Human rights are more than ethical imperatives and legal obligations. From fairness and equity to security and well-being, human rights create the conditions for resilient and thriving societies. When people are free from discrimination, can access education and health care, and are shielded from exploitation, they are in a position to contribute to and benefit from economic systems.
But the stark data of how far short the world is falling in realizing these rights underscore the failure of a development model that prioritizes short-term growth over long-term resilience, that inadequately measures the total cost of economic activity, and that skews incentives toward financial return instead of contributions to the sustainability of the planet.
The World Bank estimates that nearly 10 percent of the world’s population—700 million people—live on less than US$2.15 a day, and billions struggle with stagnant wages and rising costs. At the same time, the wealth of the richest 1 percent grows exponentially, capturing 63 percent of all new wealth created in the last two years, according to Oxfam.
G20 countries are responsible for roughly three-quarters of the world’s greenhouse gas emissions. Overall emissions for the G20 (excluding the African Union for this calculation) rose 1.8 percent in 2023 over the previous year. While the G20 has affirmed its commitment to the 1.5°C temperature goal set by the Paris Agreement and urged all countries to align their national plans to that target, no G20 government has yet achieved this.
The World Health Organization estimates that more than half of the world’s population was not fully covered by essential health services in 2021. This systemic failure to prioritize access to health care produced out-of-pocket costs that pushed 344 million people into extreme poverty and caused financial hardship for over a billion more in 2019.
The piecemeal fixes often offered across the globe—rescue packages, restructuring loans—fail to reduce the high vulnerability and low resilience capacity of many countries’ economies, locking them into cycles of debt and despair.
An alternative approach anchored in human rights, including the right to a clean, healthy, and sustainable environment and the right to development, can break these cycles. This systemic view is being promoted not only by the movements for climate justice and human rights, but is also increasingly being adopted by development institutions such as the Development Bank for Resilient Prosperity (DBRP), a recently established financial institution dedicated to Small Island Developing States, which understands the Earth as a dynamic, interconnected system.
A systems approach provides a practical and philosophical foundation for integrating human rights into global development. This framework views global development as a dynamic structure in which interconnected economic, social, and ecological systems need to remain in balance to ensure stability. The system ensures that no single aspect of development is pursued at the expense of others.
For example, a systems approach advocates policies that allocate resources not just efficiently but equitably. It also insists that multilateral institutions should reflect fairness and equity, giving greater voice to lower-income countries in the IMF and World Bank aligns governance structures with the principles of participatory rights and justice.

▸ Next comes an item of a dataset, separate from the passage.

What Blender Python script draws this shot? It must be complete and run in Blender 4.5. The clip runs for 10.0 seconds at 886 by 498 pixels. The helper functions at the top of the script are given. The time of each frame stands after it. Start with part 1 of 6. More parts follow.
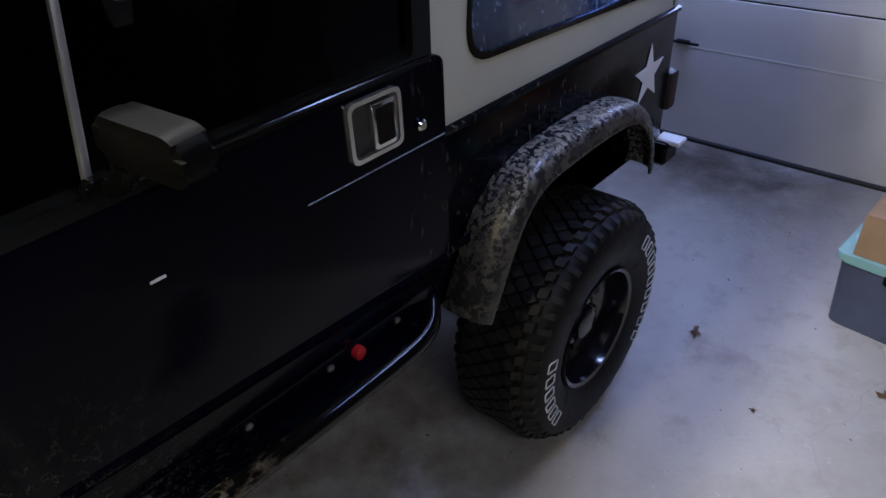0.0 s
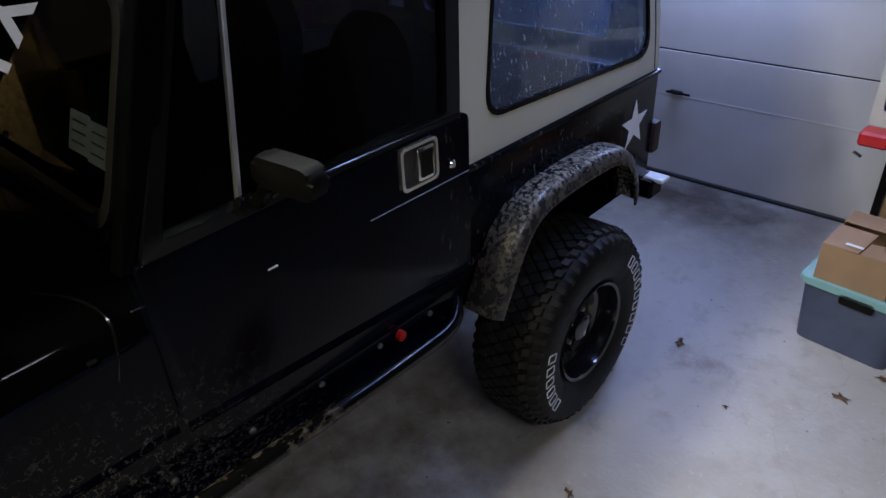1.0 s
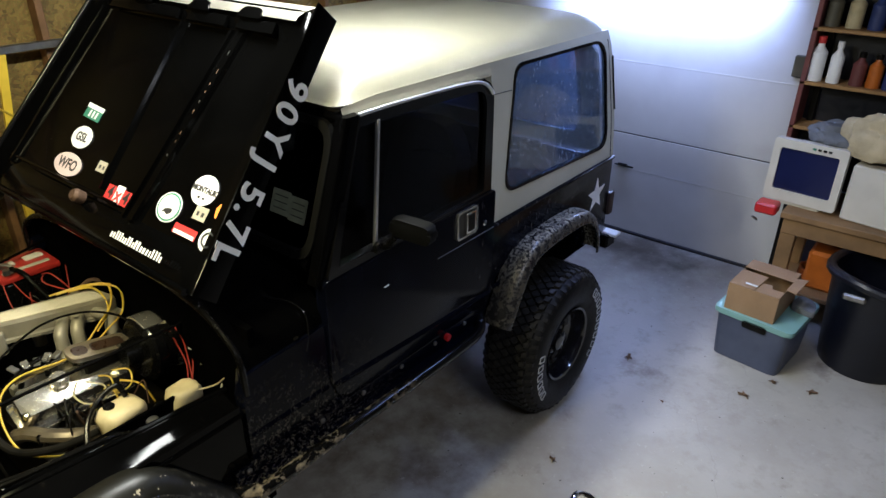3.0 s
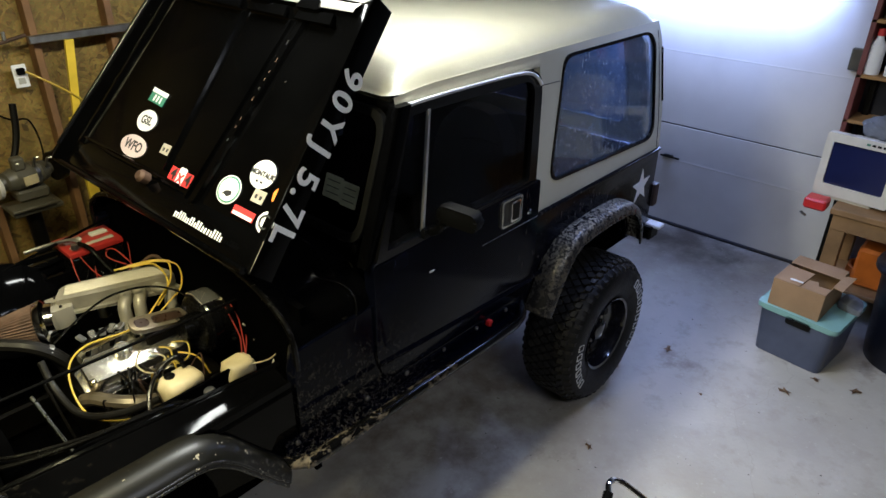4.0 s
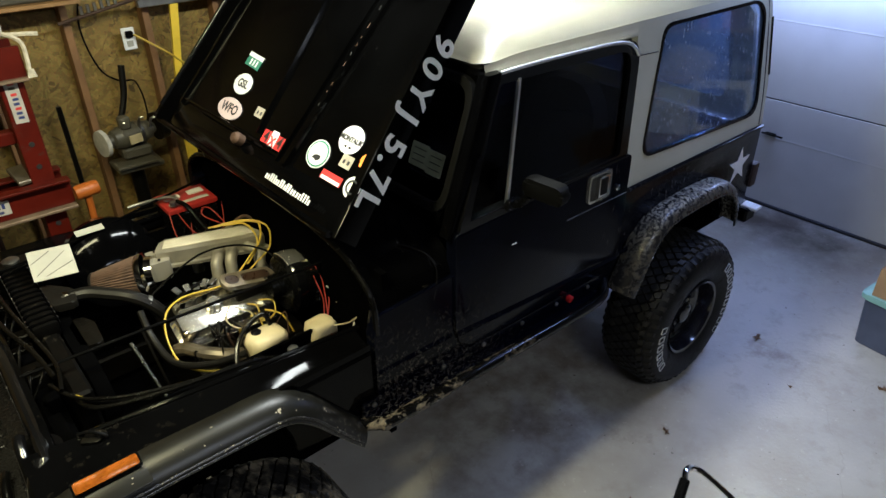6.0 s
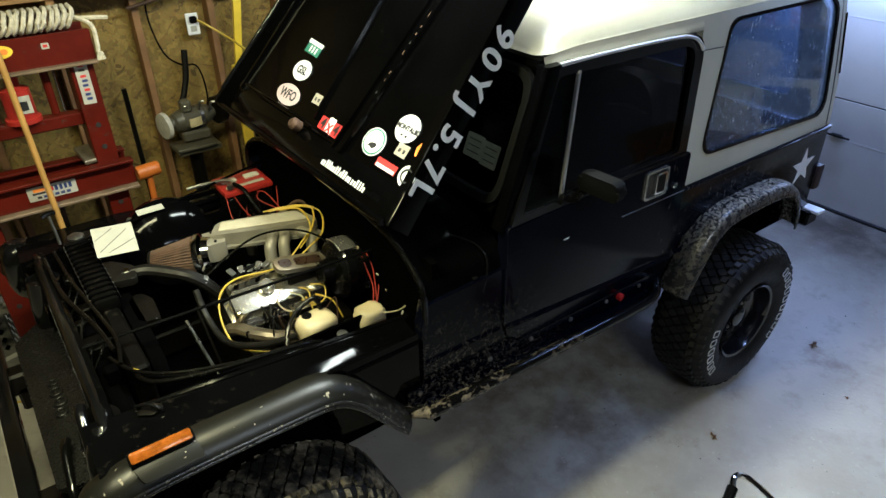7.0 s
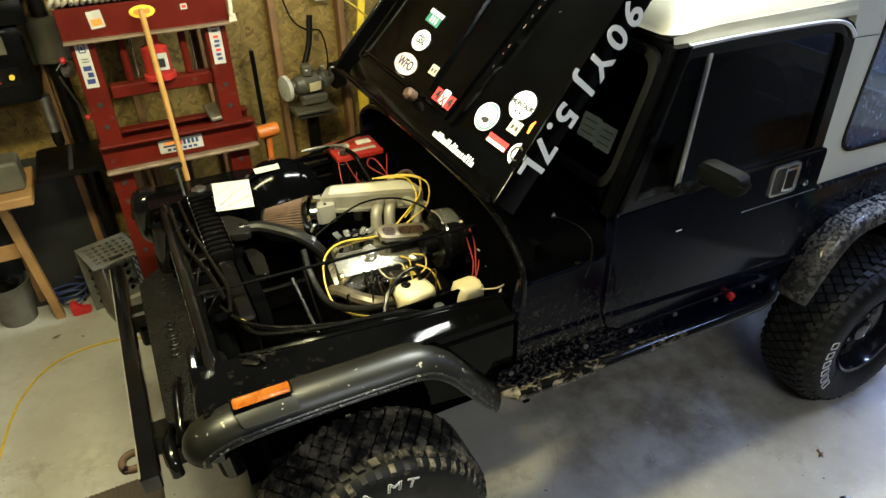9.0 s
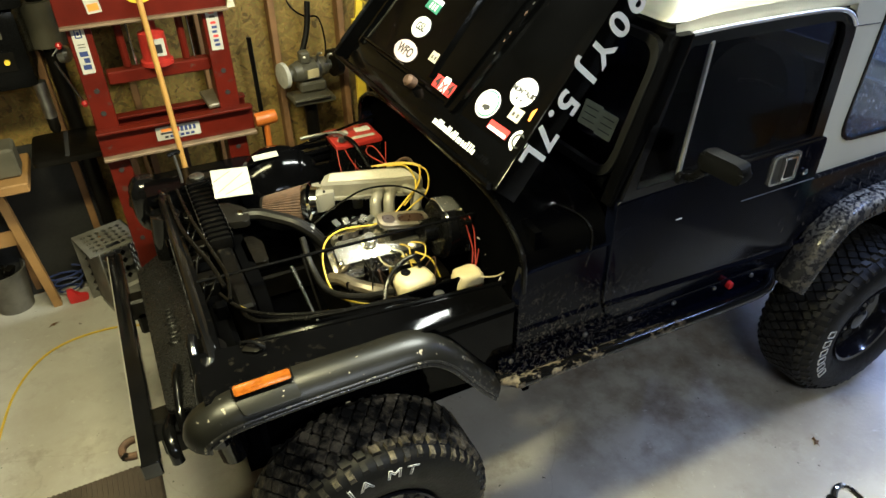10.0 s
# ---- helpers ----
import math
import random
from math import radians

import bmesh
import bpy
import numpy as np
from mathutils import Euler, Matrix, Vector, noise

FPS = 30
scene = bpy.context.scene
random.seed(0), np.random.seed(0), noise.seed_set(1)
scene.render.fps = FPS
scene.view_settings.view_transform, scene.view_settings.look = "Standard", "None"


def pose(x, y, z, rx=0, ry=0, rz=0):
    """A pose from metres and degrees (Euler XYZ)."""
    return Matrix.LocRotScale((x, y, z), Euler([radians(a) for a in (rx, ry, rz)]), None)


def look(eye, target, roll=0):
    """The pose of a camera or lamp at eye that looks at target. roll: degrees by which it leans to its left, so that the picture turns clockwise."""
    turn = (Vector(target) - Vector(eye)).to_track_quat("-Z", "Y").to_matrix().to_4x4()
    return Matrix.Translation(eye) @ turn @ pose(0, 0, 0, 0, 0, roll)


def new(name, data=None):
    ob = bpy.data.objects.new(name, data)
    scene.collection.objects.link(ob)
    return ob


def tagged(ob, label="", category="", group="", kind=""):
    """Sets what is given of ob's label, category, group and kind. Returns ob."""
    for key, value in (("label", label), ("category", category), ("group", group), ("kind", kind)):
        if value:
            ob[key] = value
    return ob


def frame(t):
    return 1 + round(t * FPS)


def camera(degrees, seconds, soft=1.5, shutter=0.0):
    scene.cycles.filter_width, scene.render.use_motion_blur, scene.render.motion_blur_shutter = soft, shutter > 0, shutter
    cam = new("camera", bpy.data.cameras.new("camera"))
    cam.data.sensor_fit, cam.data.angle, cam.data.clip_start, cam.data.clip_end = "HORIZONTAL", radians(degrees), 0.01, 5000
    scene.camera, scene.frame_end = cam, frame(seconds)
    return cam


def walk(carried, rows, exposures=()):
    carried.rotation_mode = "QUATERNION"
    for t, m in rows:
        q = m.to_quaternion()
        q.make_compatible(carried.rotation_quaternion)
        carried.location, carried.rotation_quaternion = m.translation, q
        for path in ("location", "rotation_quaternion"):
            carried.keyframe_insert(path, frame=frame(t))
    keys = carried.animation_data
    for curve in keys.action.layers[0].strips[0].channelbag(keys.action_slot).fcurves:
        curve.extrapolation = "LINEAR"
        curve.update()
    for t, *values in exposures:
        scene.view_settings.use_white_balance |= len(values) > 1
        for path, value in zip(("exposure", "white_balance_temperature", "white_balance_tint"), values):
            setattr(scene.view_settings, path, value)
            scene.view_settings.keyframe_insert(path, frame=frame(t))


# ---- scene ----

One of the most significant barriers to change is the persistent use of GDP as the primary measure of development success. Yet GDP fails to account for the degradation of natural resources, inequality that may arise, or the social costs of development. From a systems perspective, the underestimate of total cost fosters incentives that lead to overexploitation of nature and eventual violation of stability-generating planetary boundaries.
The United Nations “Pact for the Future,” adopted by UN member states, calls for alternative indicators that “complement or go beyond GDP” to capture broader dimensions of healthy economies. The G-20 should contribute to supporting and accelerating the adoption of new metrics, following the lead by the UN. This will provide a clearer picture of progress and guide policy toward sustainable outcomes.
At its core, this is not just a policy debate—it is a moral reckoning. Human rights and a healthy planet are not luxuries; they are prerequisites for a livable future. The failure to address global inequities and environmental degradation undermines the foundations of global prosperity, fueling conflict, and instability. The future of humanity depends on the decisions made today.
South Africa’s G-20 presidency, set to follow in November 2025, will offer an opportunity to continue exploring these areas. Coupled with Brazil’s leadership at COP30 in 2025, these platforms could be used to champion a just transition—one that ensures the costs of decarbonization or overall sustainability of the planet are aligned with the principles of justice and sustainability and not borne disproportionately by the world’s poorest.
The G-20 should rise to the opportunity to act boldly and decisively in a paradigm shift to align development with human rights and ecological sustainability. The stakes could not be higher. By embracing a systems approach, especially at institutions within the global financial architecture, the G-20 can support the world toward a new paradigm—one where development serves people and planet alike, one where resources are equitably shared, ecosystems are protected, and human rights prevail.